Mais il faut aussi prendre en compte, peut-être à rebours des considérations purement ludiques (comme l’écrivait Sachka Duval, "la mort est jouable [...] mais pas « gamifiable »"), l’importance thématique de la mort : le jeu vidéo nous offre la possibilité d’explorer les limbes, de vivre la mort, de vérifier de visu comment se déroule notre propre enterrement, ou encore de mimer fictivement des rites funéraires comme dans un des plus beaux passage de Lost Odyssey. Il s’agit sans doute trop souvent de flatter le joueur plutôt que de le faire réfléchir. Il existe heureusement des exceptions, comme les Blackwell ou Ghost Trick, sans parler de Planescape Torment.

Au moins le jeu vidéo remplit-il une fonction de divertissement pascalien, dans nos sociétés où l’homme n’est plus si misérable que ça sans Dieu. Jouer avec la mort, c’est peut-être surtout oublier qu’on est mortel, une sorte d’oblivio mori. On piège la Faucheuse comme on peut.

P.-S.

Photos : Le Septième Sceau (Ingmar Bergman, 1957).

Il y a 1 Message pour "La mort joueuse"
  • Guy Vault Le 26 novembre 2012 à 15:14

    Le septième sceau : la référence "mourir pour de faux" qui revient presque toujours afin d’illustrer ce genre de thématique :p

    A l’époque où les sauvegardes n’étaient pas encore de mises, enchaîner les game over était non seulement monnaie courante, mais participait à rendre l’expérience assez particulière. Comme si le joueur avait une épée de Damoclès au dessus de la tête, que la relation avec la mort virtuelle était moins anecdotique. Je serais pas comment le décrire. Aujourd’hui, on retrouve ce principe dans des jeux comme Dark Soul, le mode "hardcore" de Diablo 3 (mort permanente de ton personnage) ou les softs "try and die". Mais il me semble qu’au contraire, la tendance a toujours été d’adoucir les angles, de faciliter les résurrections, de faire en sorte qu’un game over ne soit pas "traumatisant" : du second souffle dans Borderlands, à la mise à terre de Guild Wars 2, en passant par ces barres de vie qui se remplissent toutes seules comme des grandes.

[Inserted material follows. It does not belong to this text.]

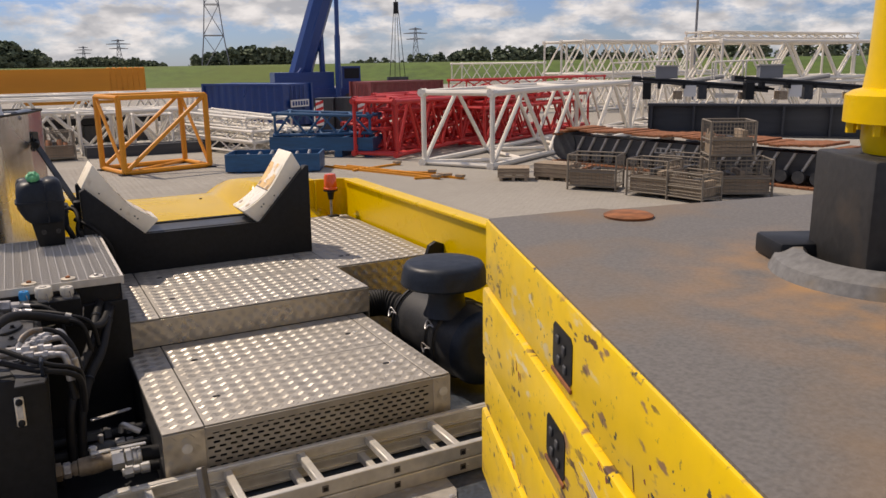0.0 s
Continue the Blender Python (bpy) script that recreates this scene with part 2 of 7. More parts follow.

    Sinon, sans trop rentrer dans les détails, quelques jeux ont une utilisation assez intéressante de la mort. Dernièrement, j’avais particulièrement apprécié les phases d’investigation se déroulant dans l’au-delà de The Secret World. Être obligé de provoquer la mort de son perso pour passer des épreuves et révéler des indices (de background parfois), c’est une approche qui rend finalement la mort complice de sa progression. Et comme il n’y a pas de sanctions - dans certains jeux, un perso qui meurt peut perdre de l’xp ou des caractéristiques - la faucheuse devient un élément sympathique. Plus lointain encore, The Nomad Soul et son système de réincarnation étaient à l’époque un ingrédient de gameplay qui m’avait marqué - dans le sens : être obligé d’abandonner un personnage (de le suicider, donc) pour avancer dans l’histoire et en incarner un autre. Je me souviens avoir eu du mal à intégrer le principe (l’être virtuel en tant que vulgaire produit de consommation, peu propice à l’identification) et je prenais à cœur de garder mes persos le plus longtemps possibles. Mais le jeu de Cage touchait là un truc sensible.